- [DIRECTIONS FOR THIS TASK] Find every line in the records below that contains the word "tagged", and copy each such line.

- [EXCERPTED RECORDS]
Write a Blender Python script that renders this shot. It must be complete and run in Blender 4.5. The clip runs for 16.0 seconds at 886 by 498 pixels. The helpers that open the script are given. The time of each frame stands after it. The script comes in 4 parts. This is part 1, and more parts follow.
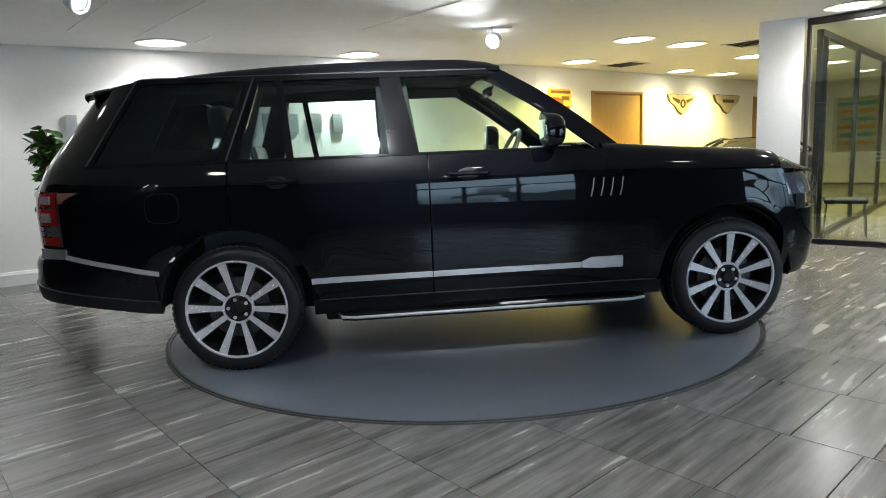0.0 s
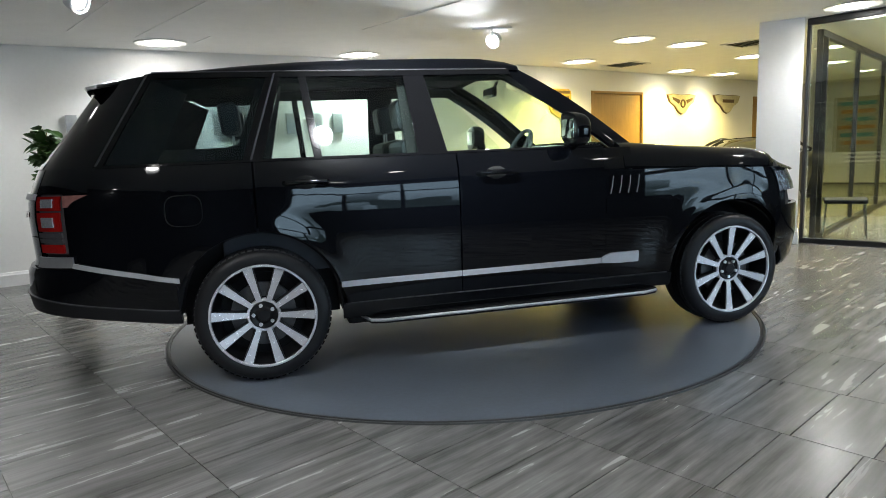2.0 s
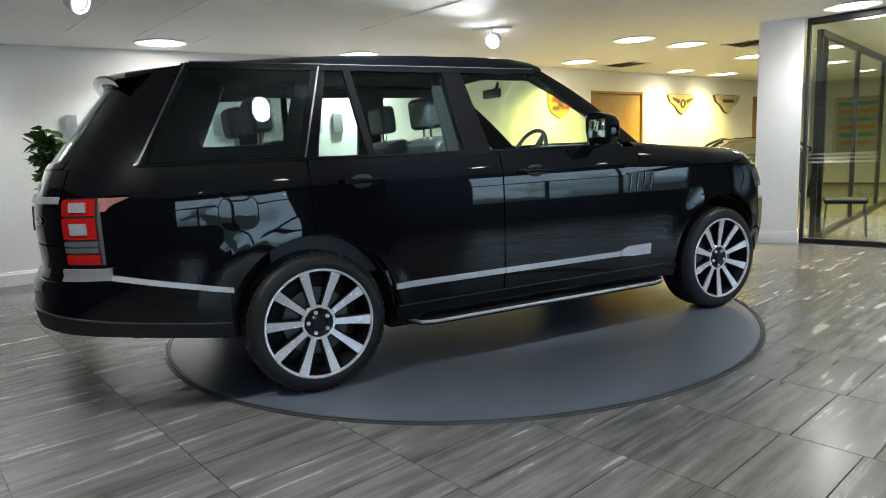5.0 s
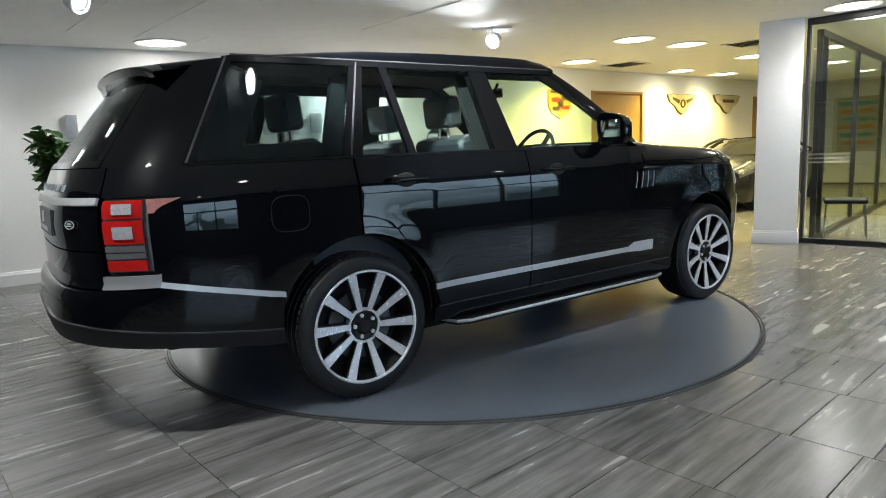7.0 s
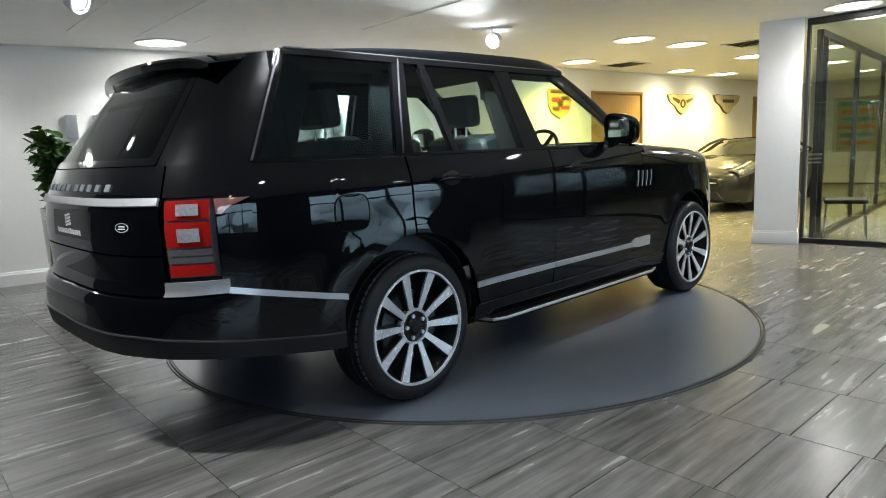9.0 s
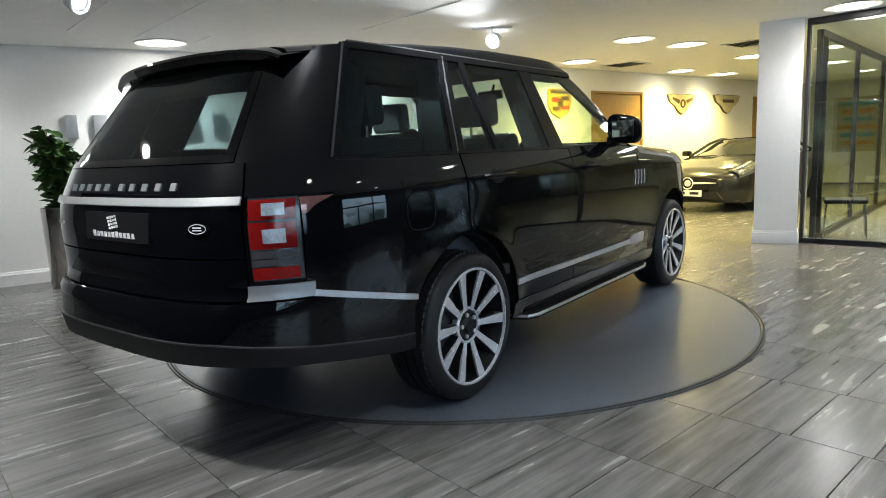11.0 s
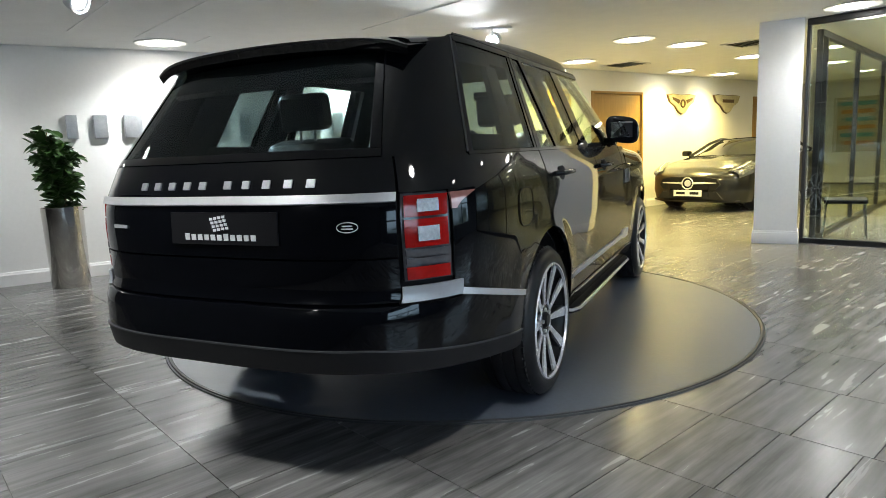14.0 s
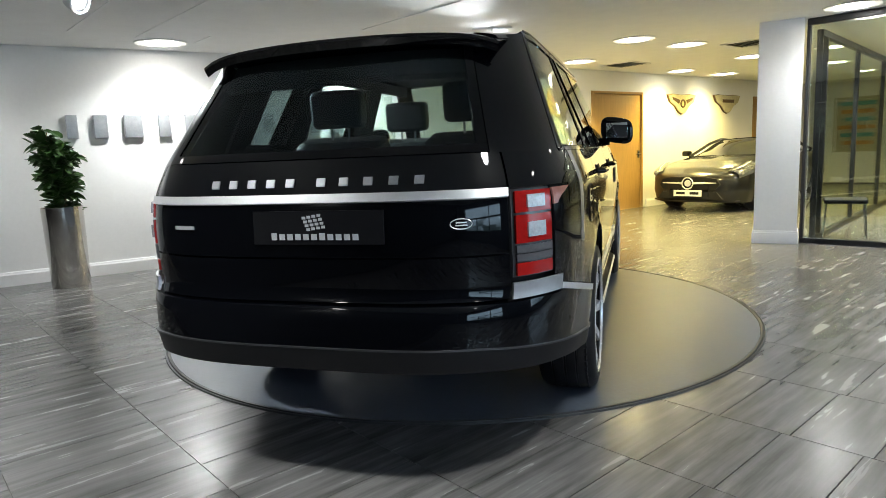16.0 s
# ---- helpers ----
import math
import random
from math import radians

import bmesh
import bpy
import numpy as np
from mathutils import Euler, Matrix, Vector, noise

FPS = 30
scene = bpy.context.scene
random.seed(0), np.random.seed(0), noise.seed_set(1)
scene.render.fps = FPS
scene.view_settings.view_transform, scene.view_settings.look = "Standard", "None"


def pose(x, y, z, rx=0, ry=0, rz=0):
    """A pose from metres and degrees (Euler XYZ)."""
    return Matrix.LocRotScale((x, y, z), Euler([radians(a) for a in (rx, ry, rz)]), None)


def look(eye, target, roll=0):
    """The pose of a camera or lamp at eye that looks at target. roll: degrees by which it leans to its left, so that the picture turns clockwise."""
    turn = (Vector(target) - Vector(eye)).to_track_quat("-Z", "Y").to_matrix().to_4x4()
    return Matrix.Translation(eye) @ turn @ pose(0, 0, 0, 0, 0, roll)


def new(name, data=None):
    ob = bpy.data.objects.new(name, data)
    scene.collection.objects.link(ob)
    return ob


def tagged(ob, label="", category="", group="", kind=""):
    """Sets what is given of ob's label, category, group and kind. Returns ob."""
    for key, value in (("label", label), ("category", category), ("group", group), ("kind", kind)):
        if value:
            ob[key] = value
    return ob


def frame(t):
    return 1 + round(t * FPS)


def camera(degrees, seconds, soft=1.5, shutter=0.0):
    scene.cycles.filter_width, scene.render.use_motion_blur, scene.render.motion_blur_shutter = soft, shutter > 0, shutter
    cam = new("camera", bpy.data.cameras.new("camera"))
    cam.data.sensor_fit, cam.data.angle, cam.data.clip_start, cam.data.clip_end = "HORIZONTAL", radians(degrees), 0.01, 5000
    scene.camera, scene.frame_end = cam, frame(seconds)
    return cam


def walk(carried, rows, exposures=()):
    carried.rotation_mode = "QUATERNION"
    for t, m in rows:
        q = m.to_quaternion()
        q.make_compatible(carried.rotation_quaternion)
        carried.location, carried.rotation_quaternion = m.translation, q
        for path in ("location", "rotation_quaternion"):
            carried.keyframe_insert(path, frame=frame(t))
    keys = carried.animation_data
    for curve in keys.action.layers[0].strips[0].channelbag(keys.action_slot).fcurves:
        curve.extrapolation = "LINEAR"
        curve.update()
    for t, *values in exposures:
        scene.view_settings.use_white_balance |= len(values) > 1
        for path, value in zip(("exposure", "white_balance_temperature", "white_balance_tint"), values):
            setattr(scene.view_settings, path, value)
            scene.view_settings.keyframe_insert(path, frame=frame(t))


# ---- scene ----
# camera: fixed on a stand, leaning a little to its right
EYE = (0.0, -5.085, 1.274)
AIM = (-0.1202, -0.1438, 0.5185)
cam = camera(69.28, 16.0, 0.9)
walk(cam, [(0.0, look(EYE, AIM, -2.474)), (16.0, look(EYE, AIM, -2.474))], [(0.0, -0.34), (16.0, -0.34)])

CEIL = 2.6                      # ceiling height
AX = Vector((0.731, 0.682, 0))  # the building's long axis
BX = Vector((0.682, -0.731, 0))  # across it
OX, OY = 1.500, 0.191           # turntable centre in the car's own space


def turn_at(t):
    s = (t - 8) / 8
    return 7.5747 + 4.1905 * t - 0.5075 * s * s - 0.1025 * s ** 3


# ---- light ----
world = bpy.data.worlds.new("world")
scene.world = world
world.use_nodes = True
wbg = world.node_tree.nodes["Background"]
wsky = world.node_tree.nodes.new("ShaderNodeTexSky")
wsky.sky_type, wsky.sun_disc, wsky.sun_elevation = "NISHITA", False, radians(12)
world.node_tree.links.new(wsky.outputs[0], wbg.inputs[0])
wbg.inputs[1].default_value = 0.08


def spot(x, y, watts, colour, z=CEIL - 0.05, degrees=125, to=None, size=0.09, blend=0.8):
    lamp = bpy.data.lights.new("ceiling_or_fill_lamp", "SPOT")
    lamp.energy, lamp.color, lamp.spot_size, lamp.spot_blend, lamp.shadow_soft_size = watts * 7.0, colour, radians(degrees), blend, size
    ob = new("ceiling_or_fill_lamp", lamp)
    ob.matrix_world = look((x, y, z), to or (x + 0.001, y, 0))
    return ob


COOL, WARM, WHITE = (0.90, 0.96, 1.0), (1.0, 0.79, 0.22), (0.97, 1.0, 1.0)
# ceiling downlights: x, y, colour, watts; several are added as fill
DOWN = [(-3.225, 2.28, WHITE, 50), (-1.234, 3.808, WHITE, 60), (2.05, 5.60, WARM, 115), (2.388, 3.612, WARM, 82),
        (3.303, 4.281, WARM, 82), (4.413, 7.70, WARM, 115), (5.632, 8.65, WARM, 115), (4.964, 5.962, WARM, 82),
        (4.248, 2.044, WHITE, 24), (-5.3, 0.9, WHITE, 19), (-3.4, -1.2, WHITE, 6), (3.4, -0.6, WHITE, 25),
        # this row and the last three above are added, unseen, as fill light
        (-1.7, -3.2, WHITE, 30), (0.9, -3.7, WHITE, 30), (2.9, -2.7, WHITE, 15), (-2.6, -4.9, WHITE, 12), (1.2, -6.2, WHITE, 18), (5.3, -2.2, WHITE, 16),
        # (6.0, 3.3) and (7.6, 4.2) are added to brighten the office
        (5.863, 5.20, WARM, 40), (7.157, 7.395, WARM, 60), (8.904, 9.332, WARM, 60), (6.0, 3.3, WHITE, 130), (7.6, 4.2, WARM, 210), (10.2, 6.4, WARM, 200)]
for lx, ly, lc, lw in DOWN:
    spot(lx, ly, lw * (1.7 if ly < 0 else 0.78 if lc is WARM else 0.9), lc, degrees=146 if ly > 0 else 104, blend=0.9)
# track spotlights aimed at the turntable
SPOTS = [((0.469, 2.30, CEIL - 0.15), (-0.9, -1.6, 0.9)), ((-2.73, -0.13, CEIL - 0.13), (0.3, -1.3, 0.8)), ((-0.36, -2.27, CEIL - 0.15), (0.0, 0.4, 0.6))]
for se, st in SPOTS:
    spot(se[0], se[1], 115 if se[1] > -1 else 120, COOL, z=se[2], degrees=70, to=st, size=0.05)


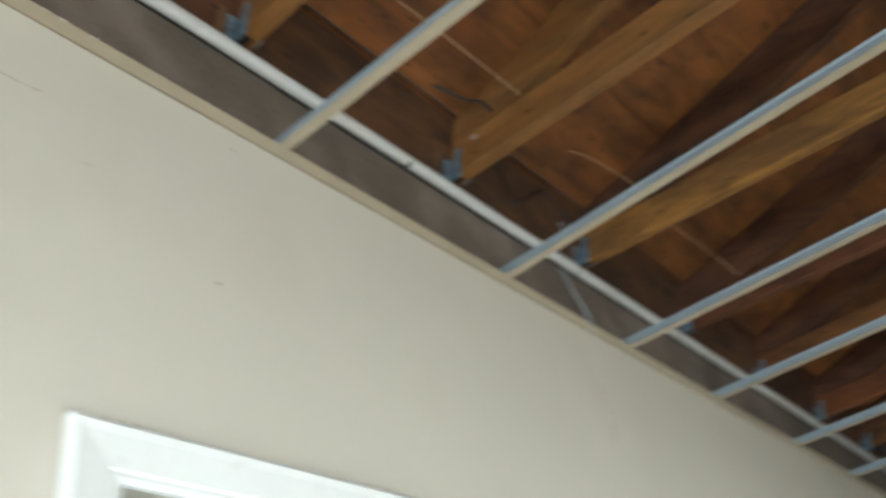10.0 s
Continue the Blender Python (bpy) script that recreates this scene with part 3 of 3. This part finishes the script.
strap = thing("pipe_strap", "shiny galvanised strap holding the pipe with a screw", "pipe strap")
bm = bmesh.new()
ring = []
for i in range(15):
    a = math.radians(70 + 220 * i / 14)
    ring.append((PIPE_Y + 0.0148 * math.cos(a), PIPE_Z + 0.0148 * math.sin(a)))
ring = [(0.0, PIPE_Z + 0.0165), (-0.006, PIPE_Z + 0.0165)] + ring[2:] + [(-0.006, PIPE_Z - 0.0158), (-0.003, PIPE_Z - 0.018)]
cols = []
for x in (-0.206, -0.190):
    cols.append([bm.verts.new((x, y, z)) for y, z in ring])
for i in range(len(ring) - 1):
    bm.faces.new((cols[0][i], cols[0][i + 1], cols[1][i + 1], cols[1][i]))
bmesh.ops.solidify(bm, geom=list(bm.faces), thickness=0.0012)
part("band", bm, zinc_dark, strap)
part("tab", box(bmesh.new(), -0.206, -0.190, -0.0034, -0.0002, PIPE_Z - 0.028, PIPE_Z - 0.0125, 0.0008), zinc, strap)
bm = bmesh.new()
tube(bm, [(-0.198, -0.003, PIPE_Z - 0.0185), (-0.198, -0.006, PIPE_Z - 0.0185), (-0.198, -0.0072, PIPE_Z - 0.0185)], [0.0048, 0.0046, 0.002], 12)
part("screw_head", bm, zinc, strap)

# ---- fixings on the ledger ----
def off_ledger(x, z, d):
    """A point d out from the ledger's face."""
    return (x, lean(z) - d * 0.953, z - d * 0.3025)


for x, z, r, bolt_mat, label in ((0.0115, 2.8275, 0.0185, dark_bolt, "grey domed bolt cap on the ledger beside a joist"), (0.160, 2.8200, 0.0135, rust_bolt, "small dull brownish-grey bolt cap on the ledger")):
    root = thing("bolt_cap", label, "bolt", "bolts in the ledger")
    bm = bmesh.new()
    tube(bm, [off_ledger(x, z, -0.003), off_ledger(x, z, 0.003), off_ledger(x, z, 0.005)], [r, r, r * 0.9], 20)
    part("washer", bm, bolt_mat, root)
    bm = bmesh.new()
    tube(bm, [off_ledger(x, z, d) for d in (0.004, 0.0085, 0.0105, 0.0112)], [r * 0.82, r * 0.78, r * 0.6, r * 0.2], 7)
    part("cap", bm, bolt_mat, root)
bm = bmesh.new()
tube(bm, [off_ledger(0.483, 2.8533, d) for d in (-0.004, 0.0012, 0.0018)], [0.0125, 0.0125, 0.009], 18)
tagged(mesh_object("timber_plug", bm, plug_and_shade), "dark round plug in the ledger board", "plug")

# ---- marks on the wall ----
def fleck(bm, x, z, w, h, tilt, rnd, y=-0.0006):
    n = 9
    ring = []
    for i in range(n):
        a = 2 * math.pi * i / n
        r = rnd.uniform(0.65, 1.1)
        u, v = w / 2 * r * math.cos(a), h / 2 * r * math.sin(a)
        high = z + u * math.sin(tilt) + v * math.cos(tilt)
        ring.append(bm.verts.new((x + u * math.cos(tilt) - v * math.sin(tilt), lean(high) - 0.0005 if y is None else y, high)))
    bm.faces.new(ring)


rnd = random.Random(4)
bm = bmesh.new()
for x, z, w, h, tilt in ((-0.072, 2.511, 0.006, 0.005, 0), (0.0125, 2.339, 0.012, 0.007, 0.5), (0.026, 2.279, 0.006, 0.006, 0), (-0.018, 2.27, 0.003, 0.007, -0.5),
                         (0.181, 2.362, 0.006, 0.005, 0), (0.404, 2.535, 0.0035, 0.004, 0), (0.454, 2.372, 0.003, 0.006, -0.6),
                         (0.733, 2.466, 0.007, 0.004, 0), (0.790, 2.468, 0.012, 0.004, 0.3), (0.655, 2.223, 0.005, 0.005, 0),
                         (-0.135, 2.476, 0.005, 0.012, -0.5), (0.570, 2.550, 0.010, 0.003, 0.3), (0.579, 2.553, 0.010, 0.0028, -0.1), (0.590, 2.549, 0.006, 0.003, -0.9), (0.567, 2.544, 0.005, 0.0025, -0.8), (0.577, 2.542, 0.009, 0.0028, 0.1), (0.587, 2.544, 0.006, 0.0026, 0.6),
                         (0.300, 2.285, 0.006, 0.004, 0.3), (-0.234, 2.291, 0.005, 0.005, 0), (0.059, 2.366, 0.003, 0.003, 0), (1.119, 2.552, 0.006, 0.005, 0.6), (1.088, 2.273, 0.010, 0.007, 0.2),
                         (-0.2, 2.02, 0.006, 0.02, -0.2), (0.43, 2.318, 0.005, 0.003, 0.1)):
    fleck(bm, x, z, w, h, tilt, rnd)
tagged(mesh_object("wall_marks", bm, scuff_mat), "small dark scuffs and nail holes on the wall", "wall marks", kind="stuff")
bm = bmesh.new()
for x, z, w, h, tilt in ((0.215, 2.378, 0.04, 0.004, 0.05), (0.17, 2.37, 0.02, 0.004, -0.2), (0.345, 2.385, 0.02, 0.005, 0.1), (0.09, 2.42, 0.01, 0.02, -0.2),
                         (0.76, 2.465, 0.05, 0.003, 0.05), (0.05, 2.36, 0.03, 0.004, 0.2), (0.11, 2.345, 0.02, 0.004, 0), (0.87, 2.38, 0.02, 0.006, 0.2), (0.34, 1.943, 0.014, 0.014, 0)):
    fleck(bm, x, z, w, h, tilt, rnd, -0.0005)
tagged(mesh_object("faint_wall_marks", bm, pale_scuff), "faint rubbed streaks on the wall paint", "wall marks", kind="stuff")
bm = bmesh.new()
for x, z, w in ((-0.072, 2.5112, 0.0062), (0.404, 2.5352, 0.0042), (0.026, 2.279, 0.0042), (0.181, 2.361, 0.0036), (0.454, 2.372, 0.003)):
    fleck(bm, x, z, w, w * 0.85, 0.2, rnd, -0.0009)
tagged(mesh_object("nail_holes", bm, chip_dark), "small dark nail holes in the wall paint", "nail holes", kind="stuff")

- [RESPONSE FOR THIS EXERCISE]
def tagged(ob, label="", category="", group="", kind=""):
tagged(mesh_object("timber_plug", bm, plug_and_shade), "dark round plug in the ledger board", "plug")
tagged(mesh_object("wall_marks", bm, scuff_mat), "small dark scuffs and nail holes on the wall", "wall marks", kind="stuff")
tagged(mesh_object("faint_wall_marks", bm, pale_scuff), "faint rubbed streaks on the wall paint", "wall marks", kind="stuff")
tagged(mesh_object("nail_holes", bm, chip_dark), "small dark nail holes in the wall paint", "nail holes", kind="stuff")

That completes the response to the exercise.